I’ve been obsessing over this question. How do I write myself in. Surely, I can’t do this year what I’ve always done, which was to sell myself away during the school year and win myself back for creative pursuits in the summer. I can’t expect to be a good writer and write only three out of twelve months in the year. More than anything, I don’t want to mindlessly drift through my life, desperately trying to find my last bit of control and individuality that has been buried beneath my other commitments.
So I looked at my calendar. Then I looked at it again. And again (I’m still looking at it now, in fact). I think I’ll try to sneak an hour or two of work before I leave for class in the morning, and maybe thirty minutes of reading before I go to bed at night. It’s not the perfect plan, but I think that it’s possible.

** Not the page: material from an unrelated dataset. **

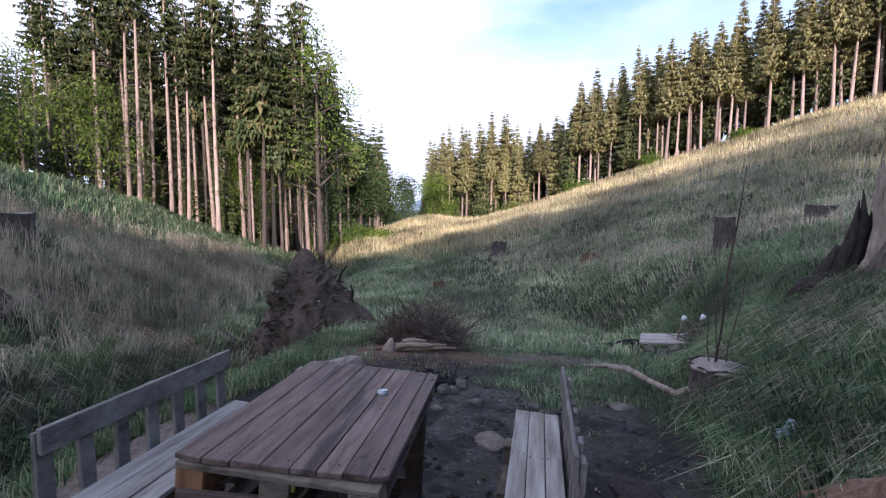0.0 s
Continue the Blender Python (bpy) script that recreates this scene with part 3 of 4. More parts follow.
splintered_stump()


def pale_stump():
    """The bleached stump on stilt roots above the bench."""
    x, y = 2.98, 0.70
    z = hz(x, y) - 0.02
    t = thing("rooted_stump", pose(x, y, z), "bleached stump standing on bare exposed roots", "stump", "old tree stumps")
    bm = tube([(-0.02, 0.0, 0.16), (0.0, 0.0, 0.26), (0.04, -0.01, 0.38), (0.09, -0.03, 0.52), (0.12, -0.04, 0.64), (0.13, -0.05, 0.74), (0.13, -0.05, 0.76)],
              [0.105, 0.10, 0.11, 0.135, 0.165, 0.185, 0.188], 24, 0.16, 31)
    part("trunk", bm, M_DEADWOOD, t)
    cap = bmesh.new()
    bmesh.ops.create_cone(cap, cap_ends=True, segments=22, radius1=0.19, radius2=0.178, depth=0.03, matrix=pose(0.13, -0.05, 0.765, 3, -4, 0))
    part("cut_top", cap, M_CUT, t, "grey cut face")
    for k, pts in enumerate((((0.0, 0.0, 0.30), (-0.05, -0.03, 0.14), (-0.08, -0.06, -0.02), (-0.10, -0.10, -0.3)),
                             ((-0.02, 0.03, 0.32), (-0.16, 0.12, 0.20), (-0.30, 0.20, 0.10), (-0.46, 0.26, -0.12)),
                             ((0.0, 0.0, 0.26), (-0.12, 0.0, 0.15), (-0.22, 0.06, 0.06), (-0.36, 0.06, -0.15)),
                             ((0.0, -0.03, 0.28), (-0.01, -0.14, 0.12), (0.02, -0.24, 0.0), (0.02, -0.32, -0.25)),
                             ((0.0, 0.06, 0.30), (-0.10, 0.22, 0.18), (-0.22, 0.36, 0.06), (-0.28, 0.5, -0.15)),
                             ((0.14, -0.06, 0.46), (0.26, -0.14, 0.34), (0.38, -0.20, 0.22), (0.55, -0.28, 0.05)),
                             ((0.16, 0.02, 0.46), (0.32, 0.06, 0.34), (0.46, 0.08, 0.26), (0.66, 0.1, 0.1)))):
        part("root", tube(pts, [0.085, 0.062, 0.045, 0.02], 9, 0.3, 40 + k), M_ROT if k in (1, 2, 4) else M_DEADWOOD, t)


pale_stump()


def stake_stump():
    """The low stump with a hollow top, thin rods stuck in it and a long bleached root."""
    x, y = 3.30, 3.35
    t = thing("rod_stump", pose(x, y, hz(x, y) - 0.05), "low pale stump with thin rods stuck in its top", "stump", "old tree stumps")
    bm, _ = stump_bm(0.26, 0.38, 0.35, 33, 5, 0.2, 0.05)
    part("trunk", bm, M_OLDBARK, t)
    part("rotten_top", rock_bm(0.25, 0.25, 0.05, 3, 0.2, 3), M_CUT, t).location = (0, 0, 0.355)
    root = [(-0.18, 0.05, 0.10), (-0.38, 0.02, 0.05), (-0.52, 0.36, 0.04), (-0.68, 0.70, 0.05), (-0.90, 0.84, 0.03), (-1.15, 0.92, 0.0)]
    part("long_root", tube(root, [0.07, 0.04, 0.03, 0.035, 0.03, 0.015], 8, 0.25, 12), M_DEADWOOD, t, "bleached root lying along the ground")
    for k, (bx, by, tx, ty, h, r0) in enumerate(((-0.05, 0.0, -0.02, -0.35, 1.95, 0.011), (-0.02, 0.03, -0.10, -0.1, 1.05, 0.007), (0.03, -0.02, 0.16, -0.1, 1.0, 0.007), (-0.08, 0.02, -0.16, 0.05, 0.9, 0.006))):
        pts = [(bx + (tx - bx) * q + 0.015 * math.sin(q * 9 + k), by + (ty - by) * q, 0.32 + h * q) for q in (0, 0.25, 0.5, 0.75, 1)]
        part("rod", tube(pts, [r0, r0 * 0.9, r0 * 0.8, r0 * 0.7, r0 * 0.4], 6, 0.1, k), M_TWIG, t)


stake_stump()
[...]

Passions, I think, are not possessed by rare and ingenious people. People are not born with passion. We create it. We nurture it, like a small child, or a plant, or any other living, breathing thing; it needs care, it needs to be protected, and it needs to be given space and time. We all care about things. But how much? That’s what separates a creator from a consumer. It’s not our talent or our passions that matter. It was never about that. It’s how much we’re willing to fight for them.
And if fighting means making a little bit more time on my Google calendar before and after bed, then so be it. I guess I’m on the battlefield. Bring it on.